Hemos tendido la mano a las Universidades porque creemos que la proximidad entre la Universidad y el sector profesional contribuye decididamente al avance de la sociedad y a la calidad del servicio que la Abogacía presta a la sociedad. Hemos apostado por una política de becas que impida que ningún licenciado tenga que renunciar al acceso por razones económicas. Hemos tendido puentes para solucionar problemas coyunturales. Ahora toca trabajar en la implantación real del mejor curso de acceso posible para tener los abogados mejor preparados y más competitivos.
Mejorar la formación de los abogados implica, como he dicho al principio, mejorar la calidad de la Justicia y un acicate y una mayor exigencia para el resto de profesionales. Mejorar la Justicia, realizar mejor la siempre inacabada tarea de hacer Justicia, exige, desde luego, otras muchas cosas, tantas que su simple enumeración no cabe en un artículo. Y aunque hasta ahora no se ha hecho, tal vez porque la Justicia ni daba ni quitaba votos, es urgente hacerlo porque la demanda social ha pasado del silencio de quienes aguantan resignadamente al clamor de quienes exigen el ejercicio de sus derechos.

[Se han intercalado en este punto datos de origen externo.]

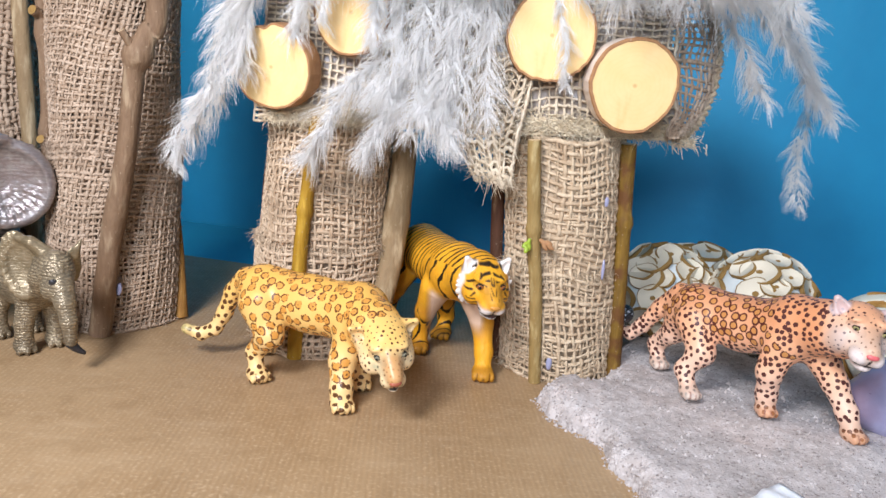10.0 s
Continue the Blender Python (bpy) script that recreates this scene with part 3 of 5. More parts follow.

De momento, vamos a tener mejores abogados para defender mejor los derechos de los ciudadanos. Sin complacencia alguna tras la consecución de esta histórica reivindicación, vamos a seguir luchando por la formación continuada y especializada de la Abogacía que garantice plena y permanentemente el derecho de defensa. No hemos dejado de denunciar nunca todo lo que hay que cambiar en la Justicia ni vamos a dejar de hacerlo ni de instar al Gobierno y a todas las fuerzas políticas a ese Pacto por la Justicia que más que una necesidad es una exigencia ética, sustancial, del propio Estado de Derecho. Pero el uno de noviembre, cuando entre en vigor definitivamente la Ley de Acceso a la Abogacía -que ha sido posible gracias, entre otras cosas al esfuerzo de entendimiento entre los ministros de Justicia y de Educación y Universidades- será un día para celebrar una nueva conquista de la ciudadanía y una mejora para nuestra maltrecha Administración de Justicia.